Berpindah ke harian Solopos (15 Januari 2017), puisi Guru garapan Estherina Nadya N murid kelas 4 SDN 2 Delanggu dimuat di rubrik Puisiku. Guru dalam puisi Nadya dijamin baik, mulia, dan luhur. Tidak ada nada kemarahan, kekesalan, apalagi ketakutaan. Masih belum berubah, Nadya mewarisi istilah guru sebagai pahlawan tanpa tanda jasa. Istilah ini sepertinya tidak tergantikan meski berita kekerasan oleh guru sempat jadi populer di dunia pendidikan sekaligus kriminalitas. Sebagai penutup yang khas, ucapan terima kasih tidak luput disampaikan. Kita cerap, Guru, Kau selalu memberi ilmu/ Guru, Kau selalu membimbing muridmu/ Guru, Kau berjasa bagi murid-muridmu/ Guru, Kau pahlawan tanpa tanda jasa/ Guru, Kau mengajari kami semua.

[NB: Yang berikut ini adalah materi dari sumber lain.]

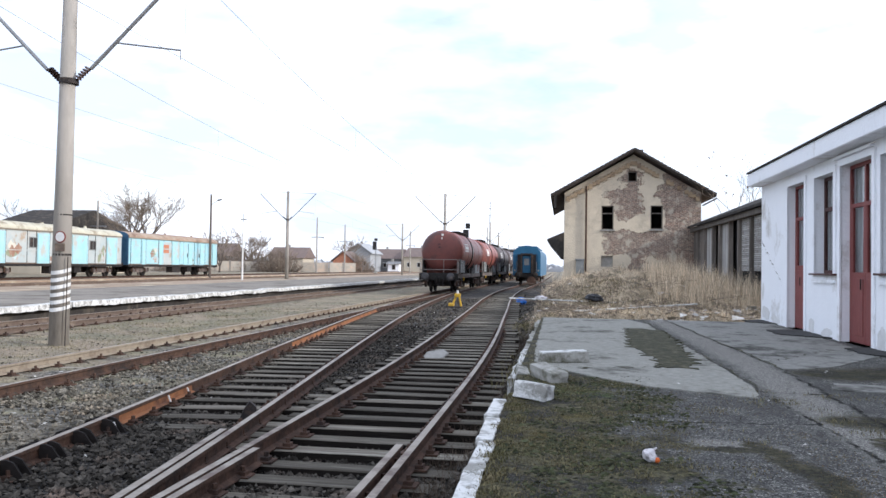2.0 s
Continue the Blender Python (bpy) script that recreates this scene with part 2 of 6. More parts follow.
LITTER = island(mat("pale_litter", (0.62, 0.6, 0.56), (0.5, 0.47, 0.42), 5, 0.8, 0, 0), 0.5, 1.25)
RUBBLE = island(mat("rubble", (0.36, 0.28, 0.21), (0.24, 0.18, 0.13), 5, 0.95, 0, 0.3), 0.5, 1.6)


def glass(name, tint=(0.6, 0.65, 0.68)):
    m = bpy.data.materials.new(name)
    m.use_nodes = True
    p = m.node_tree.nodes["Principled BSDF"]
    p.inputs["Base Color"].default_value = (*tint, 1)
    p.inputs["Roughness"].default_value, p.inputs["Transmission Weight"].default_value, p.inputs["IOR"].default_value = 0.04, 1.0, 1.3
    return m


GLASS = glass("window_glass", (0.85, 0.88, 0.9))


def nodes_of(m):
    return m.node_tree.nodes, m.node_tree.links, m.node_tree.nodes["Principled BSDF"]


def noise_node(n, l, vec, scale, detail=8, rough=0.6):
    t = n.new("ShaderNodeTexNoise")
    t.inputs["Scale"].default_value, t.inputs["Detail"].default_value, t.inputs["Roughness"].default_value = scale, detail, rough
    l.new(vec, t.inputs["Vector"])
    return t.outputs["Fac"]


def ramp(n, l, fac, *stops):
    r = n.new("ShaderNodeValToRGB")
    e = r.color_ramp.elements
    while len(e) < len(stops):
        e.new(0.5)
    for s, (pos, c) in zip(e, stops):
        s.position, s.color = pos, (*c, 1) if isinstance(c, tuple) else (c, c, c, 1)
    l.new(fac, r.inputs[0])
    return r.outputs[0]


def blend(n, l, fac, a, b, kind="MIX"):
    x = n.new("ShaderNodeMix")
    x.data_type, x.blend_type = "RGBA", kind
    for sock, v in ((x.inputs[0], fac), (x.inputs[6], a), (x.inputs[7], b)):
        if isinstance(v, (int, float)):
            sock.default_value = v
        elif isinstance(v, tuple):
            sock.default_value = (*v, 1)
        else:
            l.new(v, sock)
    return x.outputs[2]


def math_node(n, l, op, a, b=0.0):
    x = n.new("ShaderNodeMath")
    x.operation = op
    for sock, v in zip(x.inputs, (a, b)):
        if isinstance(v, (int, float)):
            sock.default_value = v
        else:
            l.new(v, sock)
    return x.outputs[0]


def flat_point(n, l, co, wobble):
    """The plan position, pushed about a little by noise."""
    nz = n.new("ShaderNodeTexNoise")
    nz.inputs["Scale"].default_value, nz.inputs["Detail"].default_value, nz.inputs["Roughness"].default_value = 2.6, 10, 0.72
    l.new(co, nz.inputs["Vector"])
    mid, sc, ad, fl = (n.new("ShaderNodeVectorMath") for _ in range(4))
    mid.operation, mid.inputs[1].default_value = "SUBTRACT", (0.5, 0.5, 0.5)
    l.new(nz.outputs["Color"], mid.inputs[0])
    sc.operation, sc.inputs["Scale"].default_value = "SCALE", wobble
    l.new(mid.outputs[0], sc.inputs[0])
    ad.operation = "ADD"
    l.new(co, ad.inputs[0])
    l.new(sc.outputs[0], ad.inputs[1])
    fl.operation, fl.inputs[1].default_value = "MULTIPLY", (1, 1, 0)
    l.new(ad.outputs[0], fl.inputs[0])
    return fl.outputs[0]


def strip(n, l, p, a, b, width, soft=0.5):
    """1 within a strip of that half-width along a to b, fading outwards."""
    ab = Vector((b[0] - a[0], b[1] - a[1], 0))
    rel, dot, cl, along, dist, mr = n.new("ShaderNodeVectorMath"), n.new("ShaderNodeVectorMath"), n.new("ShaderNodeClamp"), n.new("ShaderNodeVectorMath"), n.new("ShaderNodeVectorMath"), n.new("ShaderNodeMapRange")
    rel.operation, rel.inputs[1].default_value = "SUBTRACT", (a[0], a[1], 0)
    l.new(p, rel.inputs[0])
    dot.operation, dot.inputs[1].default_value = "DOT_PRODUCT", ab / ab.length_squared
    l.new(rel.outputs[0], dot.inputs[0])
    l.new(dot.outputs["Value"], cl.inputs[0])
    along.operation, along.inputs[0].default_value = "SCALE", ab
    l.new(cl.outputs[0], along.inputs["Scale"])
    dist.operation = "DISTANCE"
    l.new(rel.outputs[0], dist.inputs[0])
    l.new(along.outputs[0], dist.inputs[1])
    mr.inputs["From Min"].default_value, mr.inputs["From Max"].default_value = width, width * soft
    l.new(dist.outputs["Value"], mr.inputs["Value"])
    return mr.outputs[0]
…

Di majalah Si Kuncung edisi No.17 Thn.XXVII (1982) pernah juga memuat puisi bertema guru grapan Tonny Sadha kelas 5 SD Cipta Dharma, Sanur, Bali, Tonny lebih memilih Ibu Guru sebagai guru yang sabar dan tenang. Memang tidak muncul istilah pahlawan tanpa tanda jasa, Tonny tetap menggunakan kata jasa untuk mewakili pemberian besar ibu guru. Sekali lagi, penutupan selalu ucapan terima kasih anak kepada guru, Guruku…/ Alangkah besar jasamu/ sengaja kubuat puisi ini/ untuk tanda terima kasihku padamu.